LONDON — EoSemi Ltd., a UK-based developer of CMOS replacements for crystal oscillators, has closed an equity funding round worth approximately $2.5 million and made management changes. As part of the changes the company is embracing crystal oscillator (XO) technology and plans to sell XO components into the mobile phone handset sector.
The latest funding brings the total invested in the company to more than $9 million. Established investors Capital E, Nesta, and Enterprise Ventures, were joined in the latest round by an unnamed private investor.
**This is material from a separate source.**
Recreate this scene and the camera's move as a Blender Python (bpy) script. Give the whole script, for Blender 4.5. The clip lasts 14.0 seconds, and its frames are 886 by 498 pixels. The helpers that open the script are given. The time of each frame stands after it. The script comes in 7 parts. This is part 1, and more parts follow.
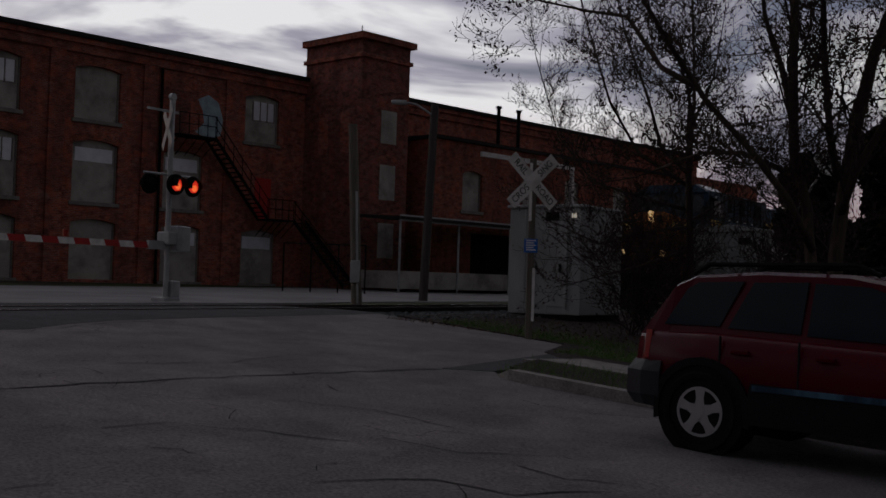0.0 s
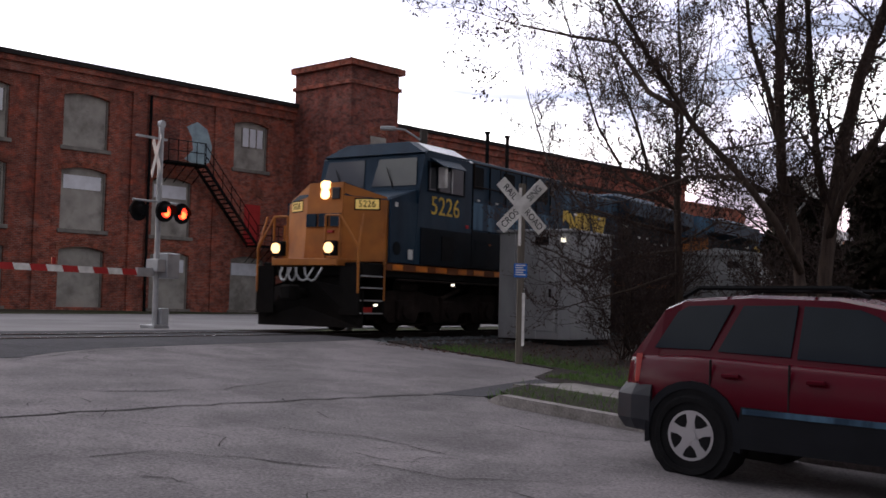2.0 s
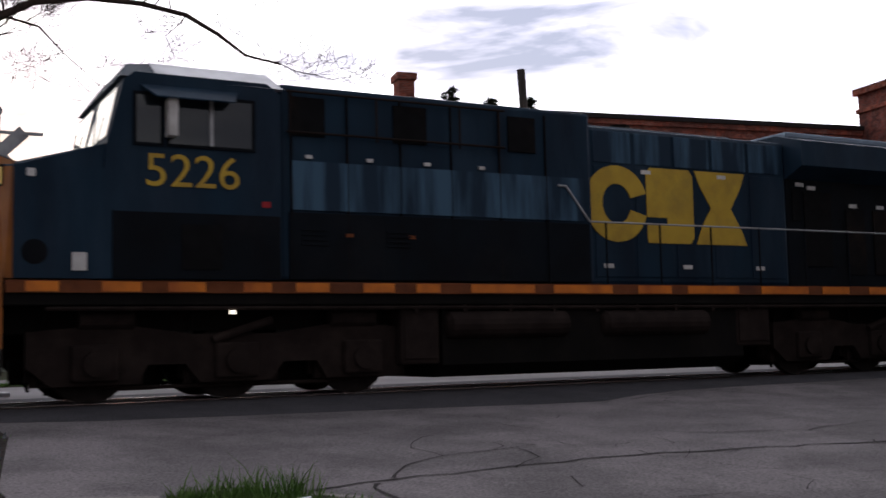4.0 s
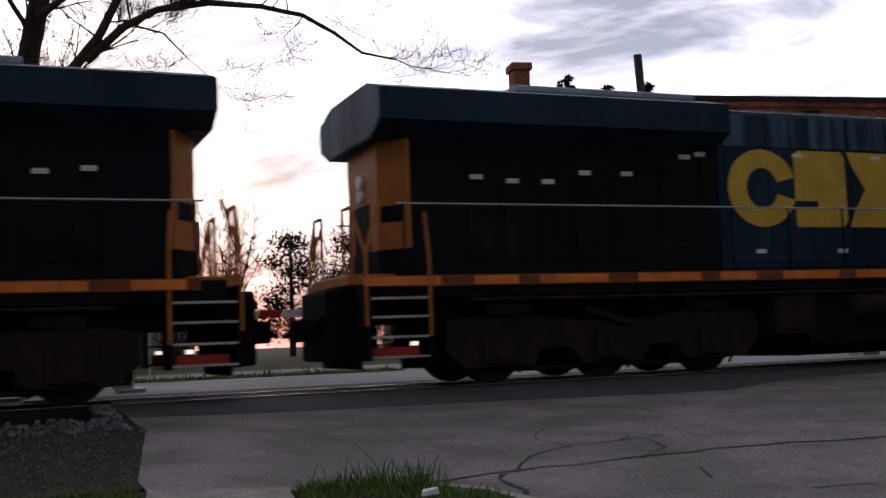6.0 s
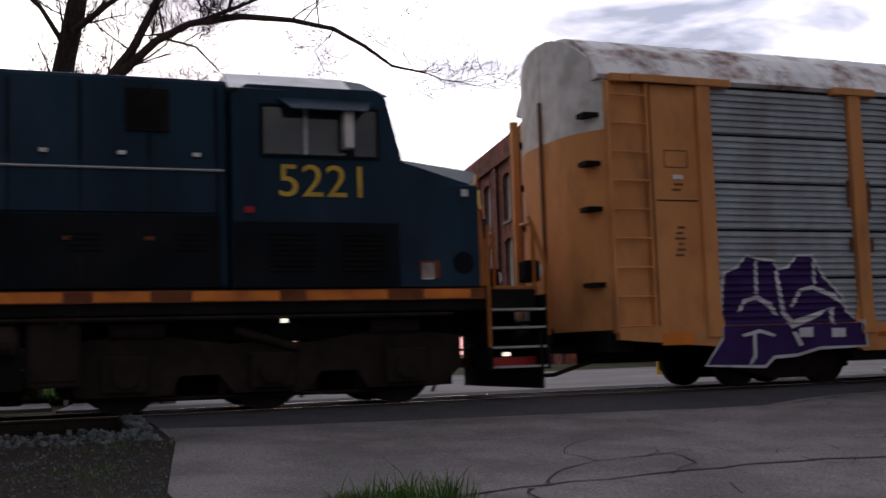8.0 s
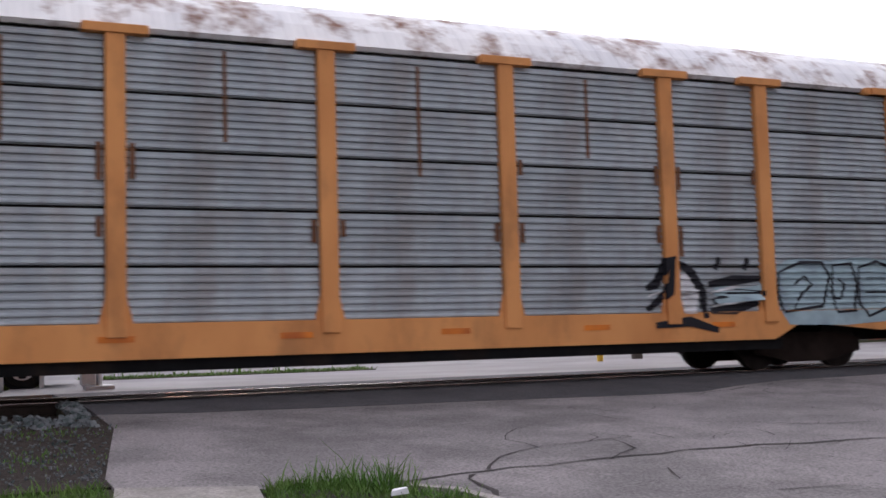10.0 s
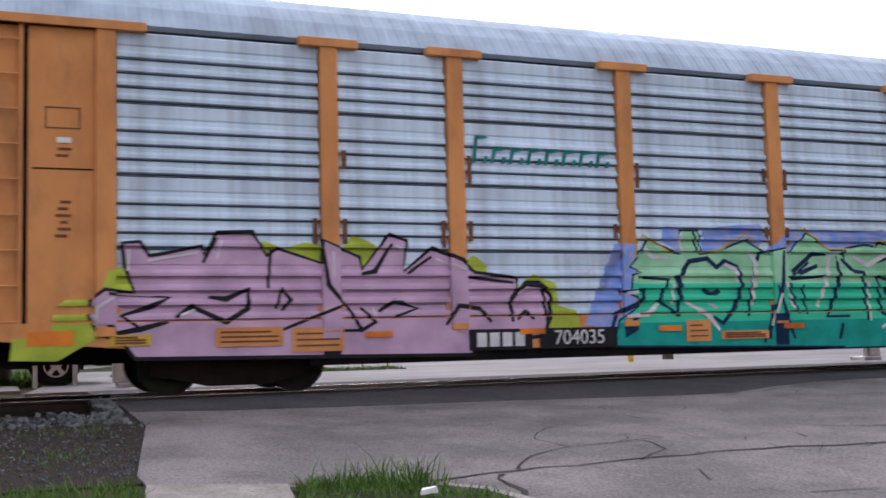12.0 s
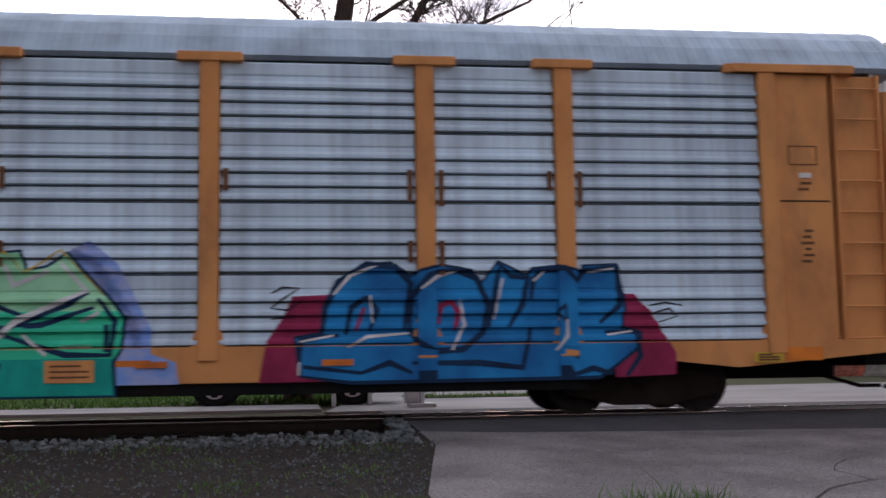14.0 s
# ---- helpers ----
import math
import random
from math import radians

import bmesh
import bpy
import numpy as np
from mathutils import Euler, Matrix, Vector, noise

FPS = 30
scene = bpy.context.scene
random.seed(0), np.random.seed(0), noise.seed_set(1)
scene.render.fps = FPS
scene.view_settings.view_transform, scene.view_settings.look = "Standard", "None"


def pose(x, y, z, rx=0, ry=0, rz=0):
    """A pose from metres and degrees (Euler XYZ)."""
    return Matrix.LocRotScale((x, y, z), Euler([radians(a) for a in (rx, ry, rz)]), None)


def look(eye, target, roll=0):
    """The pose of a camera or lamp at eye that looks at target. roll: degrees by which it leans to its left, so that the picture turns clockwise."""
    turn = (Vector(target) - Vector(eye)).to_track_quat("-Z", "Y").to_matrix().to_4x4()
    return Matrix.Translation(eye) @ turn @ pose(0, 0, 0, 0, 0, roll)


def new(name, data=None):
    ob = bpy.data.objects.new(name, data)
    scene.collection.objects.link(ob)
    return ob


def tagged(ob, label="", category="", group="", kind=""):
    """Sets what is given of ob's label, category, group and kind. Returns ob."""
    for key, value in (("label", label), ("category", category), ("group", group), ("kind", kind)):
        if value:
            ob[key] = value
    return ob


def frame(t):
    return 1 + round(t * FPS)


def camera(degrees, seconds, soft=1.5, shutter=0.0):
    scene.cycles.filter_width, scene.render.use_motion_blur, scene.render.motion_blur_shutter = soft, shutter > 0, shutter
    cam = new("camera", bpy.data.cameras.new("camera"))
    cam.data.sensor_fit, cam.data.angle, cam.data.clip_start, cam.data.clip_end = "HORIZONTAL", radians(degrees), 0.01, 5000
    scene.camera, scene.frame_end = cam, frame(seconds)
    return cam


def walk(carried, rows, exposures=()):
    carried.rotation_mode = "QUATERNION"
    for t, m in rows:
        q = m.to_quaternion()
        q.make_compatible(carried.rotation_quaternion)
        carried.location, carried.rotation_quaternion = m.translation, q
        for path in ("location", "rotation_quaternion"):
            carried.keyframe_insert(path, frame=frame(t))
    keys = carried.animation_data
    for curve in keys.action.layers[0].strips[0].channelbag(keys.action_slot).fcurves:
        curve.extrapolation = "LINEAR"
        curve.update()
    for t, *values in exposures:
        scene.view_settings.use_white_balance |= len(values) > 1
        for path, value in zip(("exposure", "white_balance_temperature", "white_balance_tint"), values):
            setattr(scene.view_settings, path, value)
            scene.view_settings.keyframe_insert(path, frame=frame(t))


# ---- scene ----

The company, which first surfaced a couple of years ago (see CMOS timing startup raises $2.3 million), has now completed the acquisition of key intellectual property from Adaptalog Ltd., a UK-based crystal oscillator firm, and as part of that deal Hedley Rokos, Adaptalog's founder, becomes chief technology officer of eoSemi. Semiconductor industry veteran Simon Calder, a member of eoSemi's board of directors for the last two years, has become the company's CEO. These positions were both held by company co-founder Ian Macbeth, who is no longer with the company.
Prior to the acquisition of Adaptalog's IP, eoSemi concentrated entirely on frequency-drift compensation circuits for silicon oscillators. These circuits are able to compensate for the effects of temperature, stress, strain, and aging on a silicon oscillator's frequency and help maintain accuracy. The company believes that its existing technology combined with Adaptalog's silicon characterization expertise could reduce the frequency drift of a CMOS oscillator to less than 50 parts per million. This level of accuracy will facilitate the removal of quartz crystals from many wireline connected electronic systems, the company asserts.
However, eoSemi also intends to offer crystal oscillator products that address full power, standby, and sleep modes of operation in battery-powered applications. These crystal oscillators will be aimed at LTE smartphone handsets where they will allow a single crystal oscillator to be used with multiple diverse wireless sub-systems including GPS and WiFi without any significant reduction of battery life. Most of today's smart mobile devices require multiple crystals to meet accuracy requirements.
"The electronics industry has already started replacing quartz wherever possible, our mission is to greatly accelerate this process," said Calder in a statement provided to EE Times. "With the acquisition of Adaptalog's IP, eoSemi now has the critical mass of both IP and engineering smarts to be able to satisfy that lofty ambition."